» **What to work on**:
Provide again, from the entries below, every line from the one containing "6. More parts follow." through the one containing "scale=3, bump=0.1, dirt=0.4)", exactly as written, and no other line.

::: Records for the task

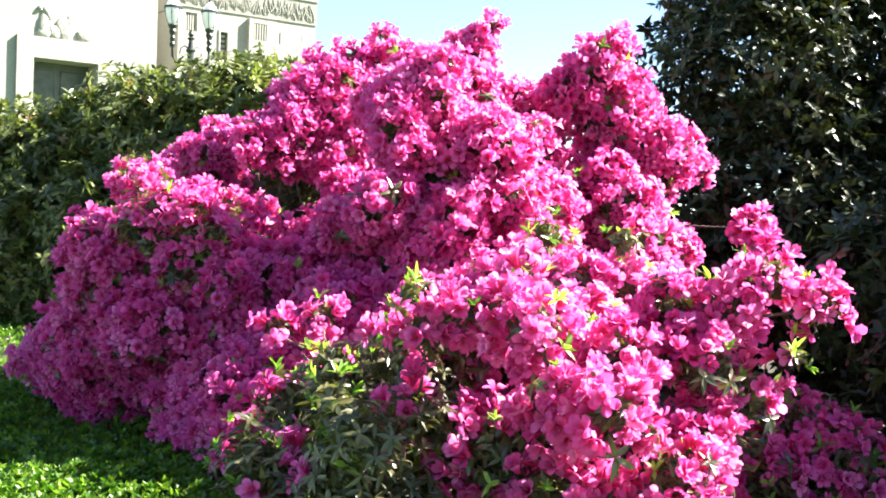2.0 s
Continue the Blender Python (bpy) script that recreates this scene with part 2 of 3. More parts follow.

::::::
::: Records for the task

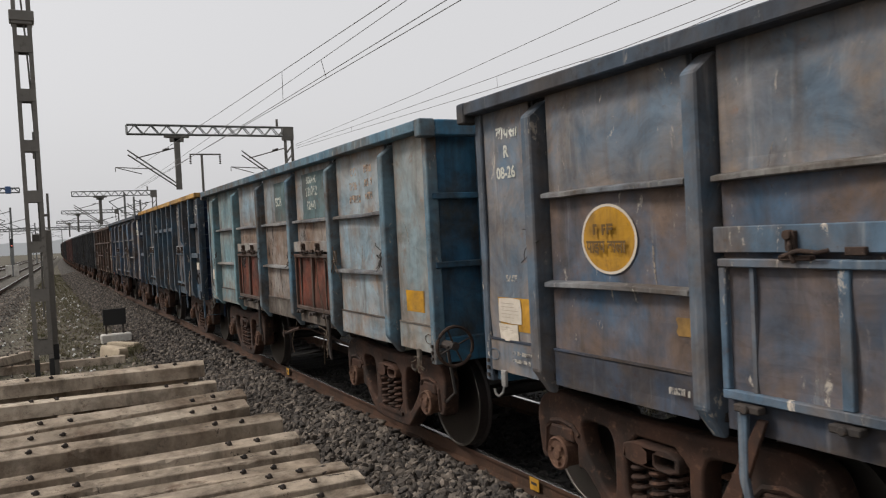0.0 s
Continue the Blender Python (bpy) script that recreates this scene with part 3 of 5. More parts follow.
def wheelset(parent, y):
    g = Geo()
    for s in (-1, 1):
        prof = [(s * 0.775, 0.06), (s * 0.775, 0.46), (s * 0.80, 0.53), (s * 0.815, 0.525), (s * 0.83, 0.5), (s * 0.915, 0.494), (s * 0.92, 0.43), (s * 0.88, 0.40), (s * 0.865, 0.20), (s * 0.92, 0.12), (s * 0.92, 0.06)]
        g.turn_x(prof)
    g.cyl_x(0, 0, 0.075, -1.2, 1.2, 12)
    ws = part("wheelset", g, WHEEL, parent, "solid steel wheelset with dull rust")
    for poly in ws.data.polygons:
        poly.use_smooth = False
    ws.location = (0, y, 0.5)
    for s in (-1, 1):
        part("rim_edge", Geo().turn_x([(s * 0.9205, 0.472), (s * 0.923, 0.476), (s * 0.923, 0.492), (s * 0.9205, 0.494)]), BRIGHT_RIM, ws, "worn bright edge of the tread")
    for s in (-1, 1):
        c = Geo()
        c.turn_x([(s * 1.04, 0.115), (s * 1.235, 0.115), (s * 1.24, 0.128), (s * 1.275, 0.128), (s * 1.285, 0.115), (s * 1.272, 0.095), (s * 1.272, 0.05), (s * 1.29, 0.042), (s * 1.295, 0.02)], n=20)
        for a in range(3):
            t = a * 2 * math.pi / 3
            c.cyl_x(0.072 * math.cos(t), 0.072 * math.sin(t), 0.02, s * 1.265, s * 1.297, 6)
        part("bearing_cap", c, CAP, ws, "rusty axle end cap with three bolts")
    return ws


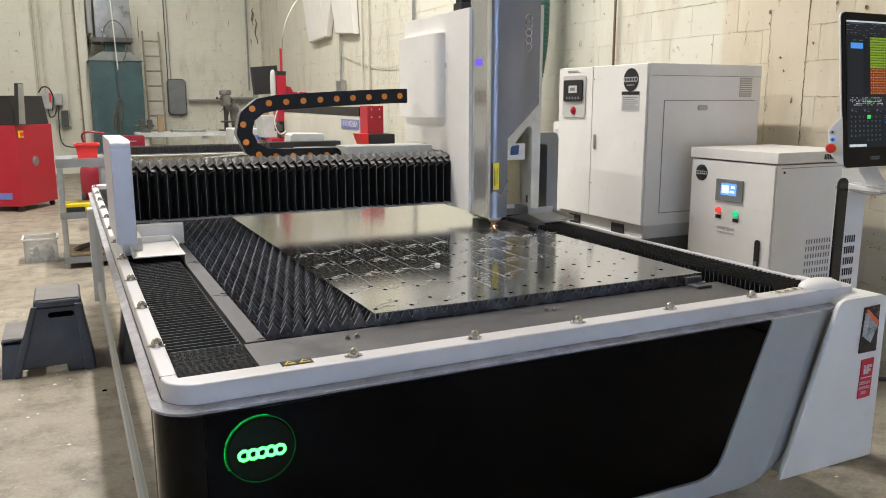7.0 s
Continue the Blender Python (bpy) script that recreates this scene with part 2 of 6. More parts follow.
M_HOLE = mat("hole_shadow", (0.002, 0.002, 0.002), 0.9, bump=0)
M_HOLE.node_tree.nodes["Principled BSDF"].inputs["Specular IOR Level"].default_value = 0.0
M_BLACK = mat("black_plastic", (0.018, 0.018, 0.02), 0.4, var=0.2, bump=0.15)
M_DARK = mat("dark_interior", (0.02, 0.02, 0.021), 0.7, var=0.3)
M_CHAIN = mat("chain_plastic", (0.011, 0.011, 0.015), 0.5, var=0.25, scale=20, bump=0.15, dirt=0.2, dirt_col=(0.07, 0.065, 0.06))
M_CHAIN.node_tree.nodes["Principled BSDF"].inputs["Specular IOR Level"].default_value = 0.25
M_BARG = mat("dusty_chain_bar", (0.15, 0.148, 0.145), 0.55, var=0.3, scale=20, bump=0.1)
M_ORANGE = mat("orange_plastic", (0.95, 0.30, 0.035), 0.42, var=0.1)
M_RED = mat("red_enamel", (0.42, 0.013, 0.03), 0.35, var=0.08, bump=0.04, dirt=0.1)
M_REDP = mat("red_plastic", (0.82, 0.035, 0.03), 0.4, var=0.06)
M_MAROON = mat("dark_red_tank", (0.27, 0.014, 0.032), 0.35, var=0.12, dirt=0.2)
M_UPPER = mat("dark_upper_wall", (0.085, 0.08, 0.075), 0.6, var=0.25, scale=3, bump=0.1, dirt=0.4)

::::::

» **Written response**:
Continue the Blender Python (bpy) script that recreates this scene with part 2 of 6. More parts follow.
M_HOLE = mat("hole_shadow", (0.002, 0.002, 0.002), 0.9, bump=0)
M_HOLE.node_tree.nodes["Principled BSDF"].inputs["Specular IOR Level"].default_value = 0.0
M_BLACK = mat("black_plastic", (0.018, 0.018, 0.02), 0.4, var=0.2, bump=0.15)
M_DARK = mat("dark_interior", (0.02, 0.02, 0.021), 0.7, var=0.3)
M_CHAIN = mat("chain_plastic", (0.011, 0.011, 0.015), 0.5, var=0.25, scale=20, bump=0.15, dirt=0.2, dirt_col=(0.07, 0.065, 0.06))
M_CHAIN.node_tree.nodes["Principled BSDF"].inputs["Specular IOR Level"].default_value = 0.25
M_BARG = mat("dusty_chain_bar", (0.15, 0.148, 0.145), 0.55, var=0.3, scale=20, bump=0.1)
M_ORANGE = mat("orange_plastic", (0.95, 0.30, 0.035), 0.42, var=0.1)
M_RED = mat("red_enamel", (0.42, 0.013, 0.03), 0.35, var=0.08, bump=0.04, dirt=0.1)
M_REDP = mat("red_plastic", (0.82, 0.035, 0.03), 0.4, var=0.06)
M_MAROON = mat("dark_red_tank", (0.27, 0.014, 0.032), 0.35, var=0.12, dirt=0.2)
M_UPPER = mat("dark_upper_wall", (0.085, 0.08, 0.075), 0.6, var=0.25, scale=3, bump=0.1, dirt=0.4)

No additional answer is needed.